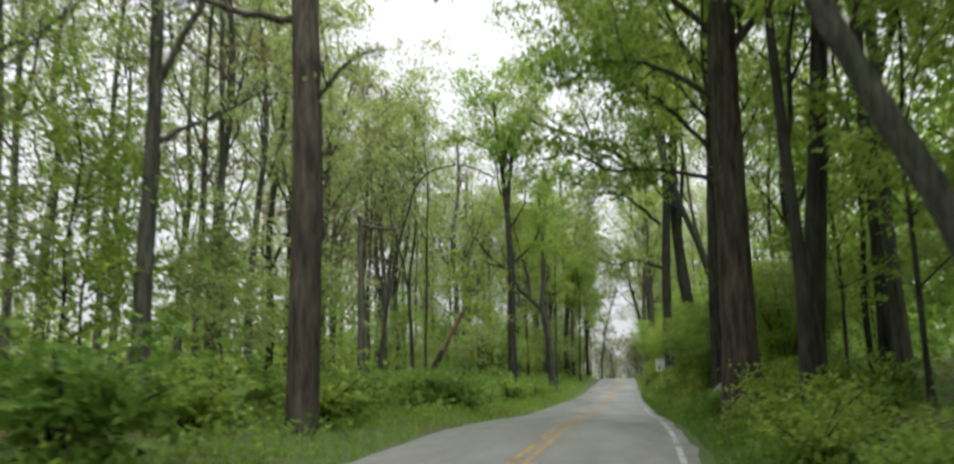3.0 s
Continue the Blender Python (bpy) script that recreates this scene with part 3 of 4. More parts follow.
make_tree("tree", "tall dark tree with an open forked crown", spot(-7.3, 91.1), 0.64, 22, 43, LEAF_GREEN, BARK_DARK, 11, 9, 4.5, 11475, 0.17, 0.5,
          line=[(-7.4, 91.1, 0), (-7.45, 91.1, 4), (-7.4, 91.1, 9.4), (-7.6, 91.1, 12.9), (-8.4, 91.1, 20.7)],
          special=[([(-7.6, 91.1, 12.9), (-7.2, 91.1, 16.3), (-6.7, 91.1, 20.1)], 0.16), ([(-7.3, 91.1, 9.2), (-5.7, 91.1, 10.8), (-5.3, 91.1, 12.2)], 0.08)], group=SIDE)
make_tree("tree", "forked tree with one limb sweeping sideways", spot(-6.35, 108.7), 0.64, 18, 51, LEAF_GREEN, BARK_DARK, 12, 6, 3.5, 10125, 0.135, 0.45,
          line=[(-6.35, 108.7, 0), (-6.4, 108.7, 2.2), (-6.6, 108.7, 5.2), (-6.85, 108.7, 6.9), (-7.1, 108.7, 7.8), (-6.95, 108.7, 9.6), (-6.9, 108.7, 14.0), (-7.1, 108.7, 18)],
          special=[([(-6.9, 108.7, 7.1), (-7.6, 108.7, 8.1), (-8.8, 108.7, 9.2), (-9.9, 108.7, 10.9), (-11.9, 108.7, 12.8), (-14.2, 108.7, 16.3)], 0.2),
                   ([(-8.1, 108.7, 8.7), (-8.3, 108.7, 10.4), (-8.9, 108.7, 12.8), (-9.8, 108.7, 15.9)], 0.12)], group=SIDE)
make_tree("tree", "slim straight dark tree", spot(-6.4, 114.3), 0.22, 15, 52, LEAF_GREEN, BARK_DARK, 7.0, 7, 2.6, 2970, 0.145, 0.45, group=SIDE)
make_tree("tree", "straight dark tree among saplings", spot(-7.65, 119.0), 0.5, 20, 53, LEAF_GREEN, BARK_DARK, 9.0, 9, 4.0, 8100, 0.162, 0.45, group=SIDE)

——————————

Looking at the data above, show all lines where the word "with" occurs.

## OUTPUT FOR THIS TASK:
Continue the Blender Python (bpy) script that recreates this scene with part 3 of 4. More parts follow.
make_tree("tree", "tall dark tree with an open forked crown", spot(-7.3, 91.1), 0.64, 22, 43, LEAF_GREEN, BARK_DARK, 11, 9, 4.5, 11475, 0.17, 0.5,
make_tree("tree", "forked tree with one limb sweeping sideways", spot(-6.35, 108.7), 0.64, 18, 51, LEAF_GREEN, BARK_DARK, 12, 6, 3.5, 10125, 0.135, 0.45,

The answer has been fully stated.